Morrow's extended essay would pack intellectual power if all he had done was chronicle the biographical turning points of Kennedy, Johnson and Nixon during 1948, then outline their divergent paths to the presidency in 1960, 1963 and 1968.
Instead, Morrow sets a much higher bar for the book. He is determined to demonstrate how the varied geographic and socioeconomic upbringings of the three men led to the development of their outsized, flawed, ultimately dominant characters. Simultaneously, Morrow is determined to link the three distinct character types with alternate visions of the US circa 1948.

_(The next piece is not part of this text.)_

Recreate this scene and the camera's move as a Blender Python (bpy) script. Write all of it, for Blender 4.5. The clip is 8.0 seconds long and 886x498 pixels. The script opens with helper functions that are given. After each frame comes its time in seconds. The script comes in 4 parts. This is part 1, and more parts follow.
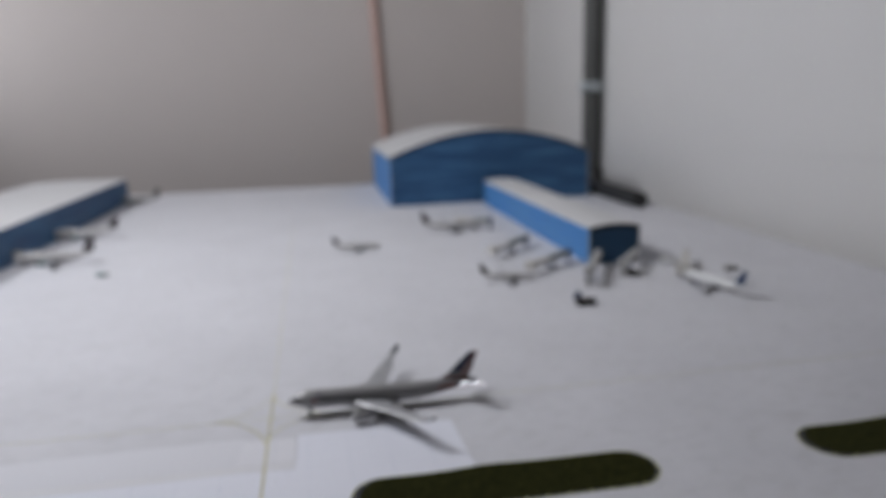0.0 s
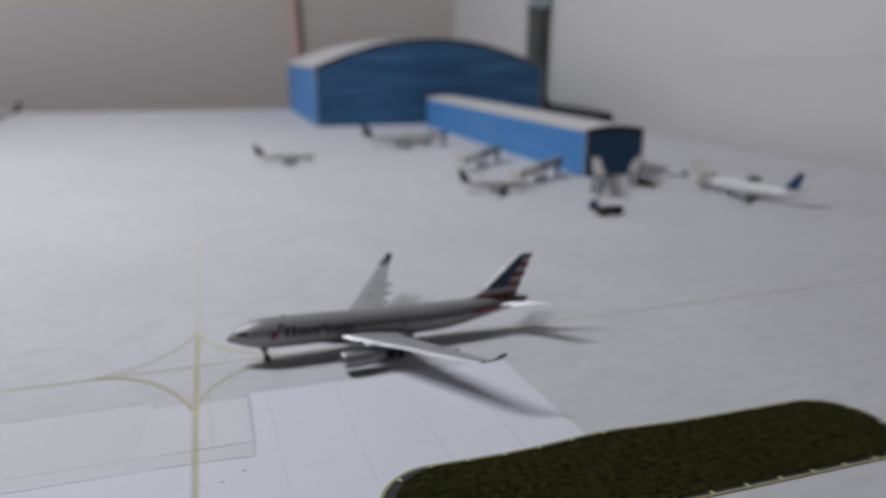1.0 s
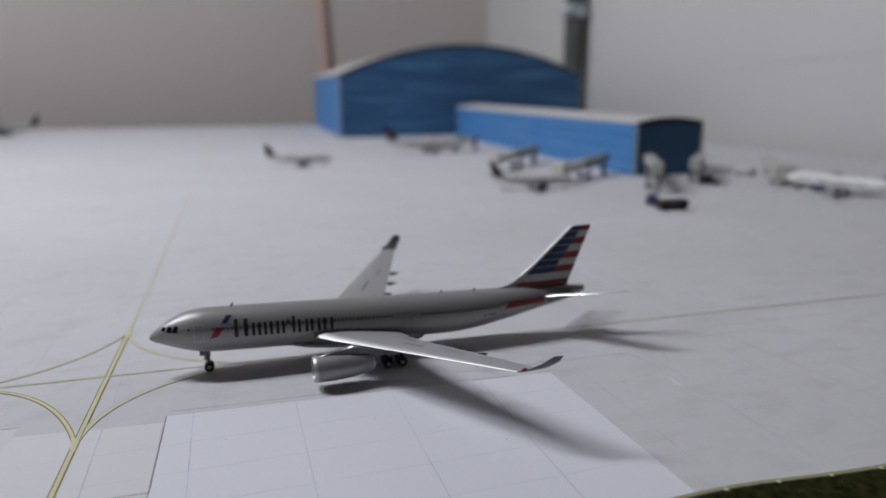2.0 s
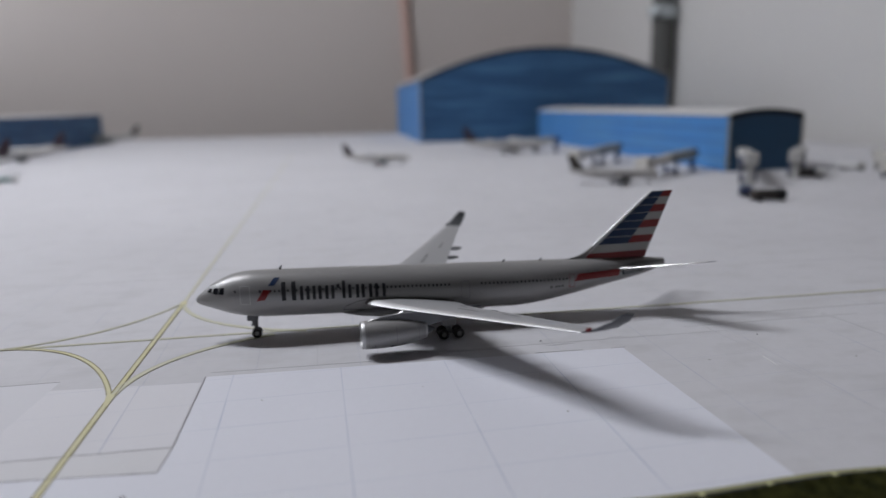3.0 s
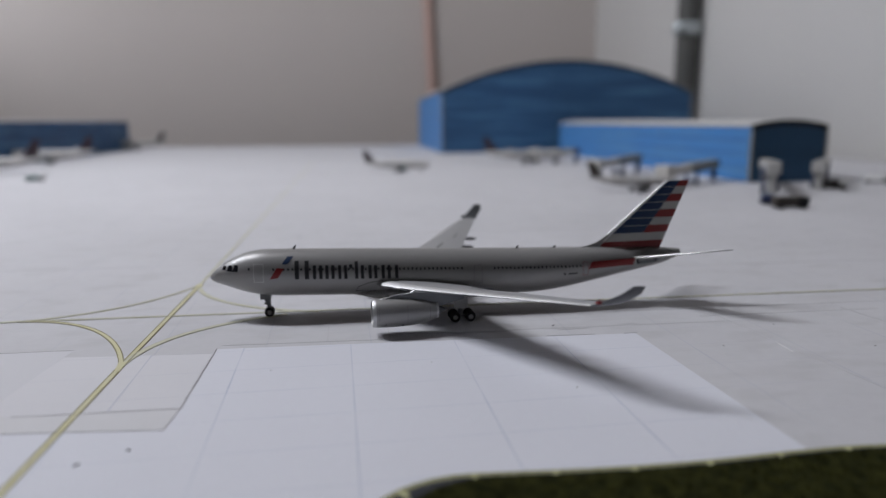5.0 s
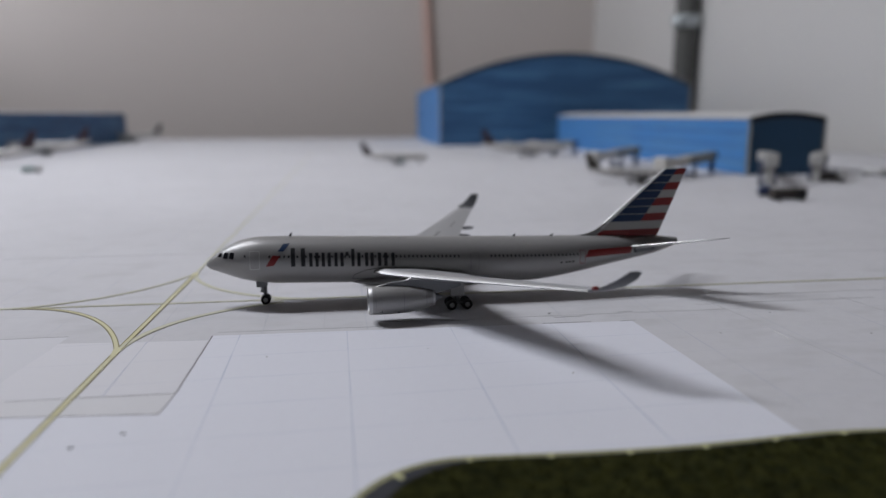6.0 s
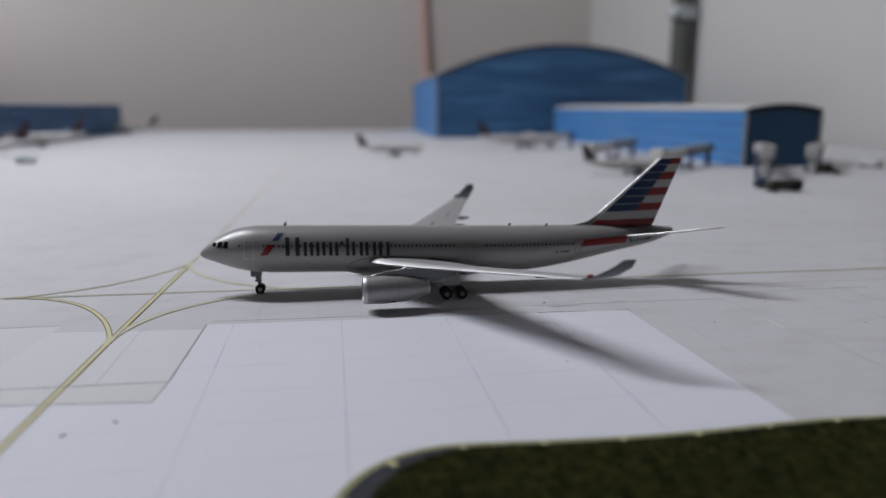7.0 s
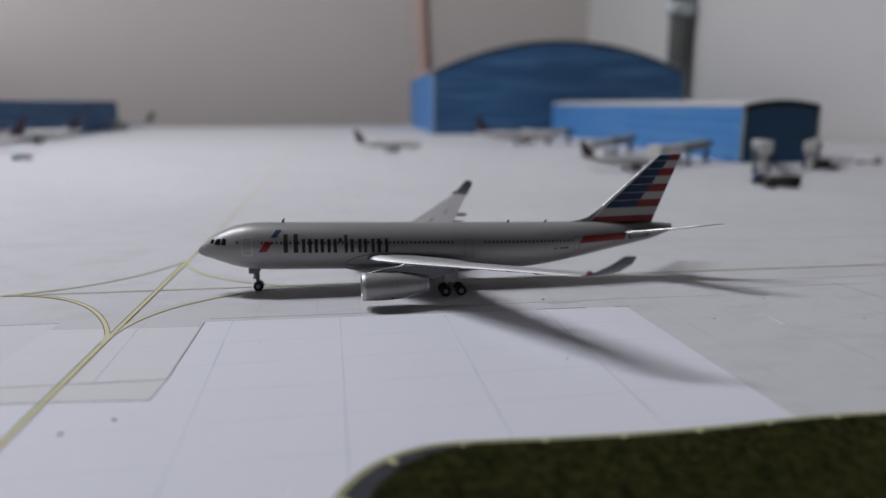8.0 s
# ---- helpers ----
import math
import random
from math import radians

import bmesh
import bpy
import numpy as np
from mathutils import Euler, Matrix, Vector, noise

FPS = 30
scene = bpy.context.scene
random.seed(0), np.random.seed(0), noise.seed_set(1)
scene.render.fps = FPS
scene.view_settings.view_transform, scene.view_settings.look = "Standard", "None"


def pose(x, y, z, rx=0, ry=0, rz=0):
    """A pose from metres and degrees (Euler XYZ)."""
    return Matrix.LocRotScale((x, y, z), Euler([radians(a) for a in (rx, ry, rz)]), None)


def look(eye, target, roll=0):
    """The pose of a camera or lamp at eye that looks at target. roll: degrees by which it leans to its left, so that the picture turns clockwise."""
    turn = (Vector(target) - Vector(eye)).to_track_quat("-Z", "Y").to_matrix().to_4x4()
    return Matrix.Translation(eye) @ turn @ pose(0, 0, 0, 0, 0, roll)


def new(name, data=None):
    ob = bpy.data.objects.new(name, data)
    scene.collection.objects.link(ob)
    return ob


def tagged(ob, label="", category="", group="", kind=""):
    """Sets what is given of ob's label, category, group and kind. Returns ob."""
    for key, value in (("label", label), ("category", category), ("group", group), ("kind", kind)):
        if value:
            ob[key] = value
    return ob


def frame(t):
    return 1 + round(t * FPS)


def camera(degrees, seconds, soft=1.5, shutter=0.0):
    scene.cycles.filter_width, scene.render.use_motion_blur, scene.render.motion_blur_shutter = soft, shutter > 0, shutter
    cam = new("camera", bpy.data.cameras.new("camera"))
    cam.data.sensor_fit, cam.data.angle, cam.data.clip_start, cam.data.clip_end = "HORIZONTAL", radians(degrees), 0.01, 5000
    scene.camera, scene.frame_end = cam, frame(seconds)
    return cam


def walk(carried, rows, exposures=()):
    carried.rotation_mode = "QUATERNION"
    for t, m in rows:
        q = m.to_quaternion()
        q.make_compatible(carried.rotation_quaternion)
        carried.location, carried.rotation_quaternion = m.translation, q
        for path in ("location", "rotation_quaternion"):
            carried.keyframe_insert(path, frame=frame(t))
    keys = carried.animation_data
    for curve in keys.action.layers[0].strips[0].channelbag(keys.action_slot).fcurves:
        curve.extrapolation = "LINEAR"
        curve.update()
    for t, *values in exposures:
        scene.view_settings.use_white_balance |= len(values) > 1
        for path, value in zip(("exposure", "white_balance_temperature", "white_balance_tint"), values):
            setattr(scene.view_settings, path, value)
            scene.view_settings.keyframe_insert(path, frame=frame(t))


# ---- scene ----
cam = camera(66.0, 8.0, soft=1.3, shutter=0.5)
PATH = [
    (0, (-0.07720, -0.51607, 0.24450), (-0.00757, -0.23136, 0.18054), -1.70),
    (0.1, (-0.08526, -0.50089, 0.23657), (-0.01009, -0.21825, 0.16974), -1.60),
    (0.2, (-0.09397, -0.48280, 0.23074), (-0.01438, -0.20226, 0.16033), -1.20),
    (0.3, (-0.10538, -0.45616, 0.22269), (-0.02519, -0.17684, 0.14819), -0.96),
    (0.4, (-0.11526, -0.42821, 0.21327), (-0.03677, -0.14942, 0.13504), -0.97),
    (0.5, (-0.11651, -0.40654, 0.19931), (-0.03578, -0.12891, 0.11929), -0.87),
    (0.6, (-0.12019, -0.38153, 0.18619), (-0.03431, -0.10612, 0.10390), -0.79),
    (0.7, (-0.11894, -0.35989, 0.17436), (-0.02984, -0.08596, 0.09055), -0.56),
    (0.8, (-0.11497, -0.33962, 0.16509), (-0.01816, -0.06851, 0.08066), -0.24),
    (0.9, (-0.10902, -0.32140, 0.15402), (-0.00121, -0.05418, 0.07054), 0.54),
    (1, (-0.09830, -0.30412, 0.14089), (0.01059, -0.03699, 0.05853), 0.29),
    (1.1, (-0.09226, -0.28643, 0.12745), (0.01906, -0.01980, 0.04674), 0.25),
    (1.2, (-0.08897, -0.27432, 0.11863), (0.02373, -0.00769, 0.03983), 0.46),
    (2.3, (-0.05342, -0.21145, 0.08348), (0.02957, 0.06885, 0.01609), -0.63),
    (2.4, (-0.05154, -0.20949, 0.07962), (0.02664, 0.07226, 0.01250), -0.82),
    (2.5, (-0.04747, -0.20980, 0.07512), (0.02771, 0.07303, 0.00912), -1.12),
    (2.6, (-0.04714, -0.20892, 0.07359), (0.02627, 0.07406, 0.00625), -0.98),
    (2.8, (-0.04758, -0.20772, 0.07139), (0.01993, 0.07695, 0.00500), -0.94),
    (3, (-0.04862, -0.21013, 0.07081), (0.01308, 0.07674, 0.00836), -1.22),
    (3.2, (-0.04927, -0.21112, 0.06996), (0.00924, 0.07662, 0.00844), -0.92),
    (3.5, (-0.04837, -0.21237, 0.06589), (0.00302, 0.07728, 0.00708), -1.17),
    (3.7, (-0.04838, -0.21259, 0.06597), (0.00126, 0.07741, 0.00734), -0.94),
    (4, (-0.04700, -0.21300, 0.06433), (0.00276, 0.07746, 0.00815), -0.87),
    (4.5, (-0.04735, -0.21256, 0.06220), (0.00492, 0.07771, 0.00733), -0.51),
    (6, (-0.04678, -0.21247, 0.05868), (0.00762, 0.07679, 0.00062), -0.17),
    (6.5, (-0.04672, -0.21242, 0.05839), (0.00822, 0.07655, -0.00061), -0.11),
    (7, (-0.04621, -0.21224, 0.05759), (0.00950, 0.07612, -0.00364), -0.09),
    (7.5, (-0.04714, -0.21149, 0.05769), (0.01033, 0.07624, -0.00485), -0.09),
    (8, (-0.04647, -0.21163, 0.05758), (0.01021, 0.07620, -0.00521), -0.11),
]
walk(cam, [(t, look(eye, target, roll)) for t, eye, target, roll in PATH])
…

The intellectual tour de force arises in a chapter titled "Ellis Island, the Frontier, and the Taft-Hartley Act."
Morrow theorizes how the birthplaces and gravesites of Kennedy, Johnson and Nixon, scattered as they are across America, "represent an American triangulation."
"The meanings can be approached by looking at basic poles of American experience: Ellis Island and the frontier. ... Americans tend to be attracted, like iron filings, to one or the other of the national narratives, with its attendant attitudes and sympathies. ... But it remains useful to study the interplay between Ellis Island and the frontier, useful to measure the political distance between them, and the frequent hostility between them as organizing metaphors."
The Ellis Island metaphor, Morrow explains, is essentially urban, noisy and ethnic. The frontier metaphor is essentially spacious, silent and homogeneous. The metaphors collided over a piece of legislation called Taft-Hartley, after its congressional sponsors. As the metaphors collided, so did the three future presidents. The proposed legislation carried a pro-business label, as it made organizing and maintaining labor unions more difficult.
US Representative Kennedy opposed passage of the legislation, thus putting himself at odds with the wealthy businessman father who bankrolled the son's political ambitions.
US Representative Nixon, who favored the legislation, "located himself farther to the right, on what might be called the Chamber of Commerce Frontier."
As for Johnson, hoping to win a Senate seat or suffer the near-certain death of his career in politics, he tried to embody both the Ellis Island and Frontier metaphors while misrepresenting his election opponent's stance on Taft-Hartley.
Morrow's book is filled with such original thinking leading to reader epiphanies. It might never become the conventional wisdom for the Kennedy-Johnson-Nixon era of American history, but it ought to.